Friday, March 19, 2010

You know who you are

A few years ago I talked about traffic-circle haters. You know who you are.

Still doubting? Spend five minutes of your life with this Ted talk. Not only are traffic circles safer, they save time and money.

Three bits of inspiration this week

Three good talks found me. The first is "The Art, Technology and Science of Reading" from this week's MIX user experience conference. The talk is a really nice research-driven presentation about reading from a display, fonts, and how our visual system works. It's DS07 on the list of conference videos. The presenter's blog is here.
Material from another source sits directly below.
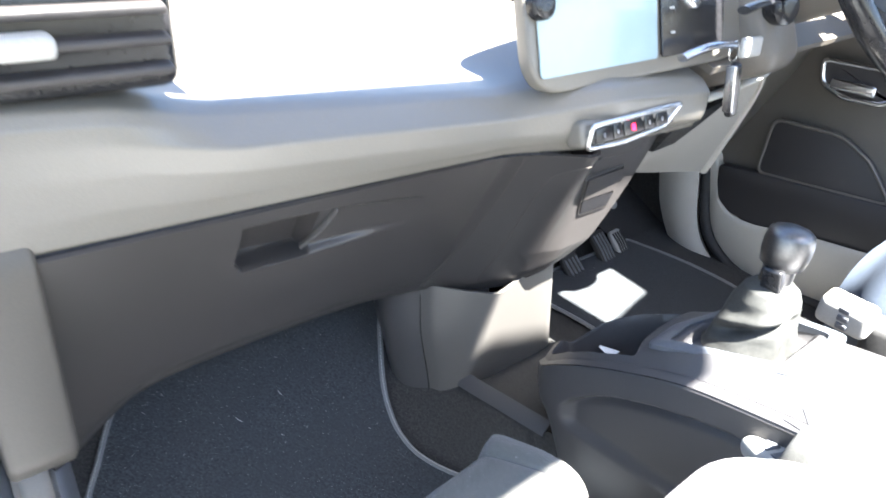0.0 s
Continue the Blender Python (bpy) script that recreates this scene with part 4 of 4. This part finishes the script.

Not as research driven, is a talk by the always interesting Seth Godin about "Why marketing is too important to be left to the marketing department".

At school we've been talking about classroom or lecture capture systems. We currently use NCast, as did CENIC for their conference this week. Most of the presentations were captured and are available for viewing. I highly recommend Ed Lazowska's keynote about e-science it was 11am Tuesday. He's given similar talks before, but he's definitely worth watching if you haven't.

Friday, March 12, 2010

ICT

Where else would but Freeman SD would you see a Schmeckfest shirt. Yes, the Wichita airport. And that wasn't the only "interesting" thing in ICT last weekend, Brett Wagner, actor, and spokesperson for Bad Boy Mowers waited to take the flight to DFW.

Coming in to ICT was actually interesting. Preflight the flight deck door was open and I could watch the pilots go through the checklists using CRM techniques such as pointing and repeating settings aloud. More exciting though was the missed landing coming in to ICT.

Speaking of airports, it would be great to get the FAT-HNL nonstops back. It's been a long time.

Three more things: an article about JPL using formal methods on Mars mission code, an essay on breaking the rules from Harvard Business Review, and one of my HCI students' favorites, a treemap (this time of the top 100 Internet sites).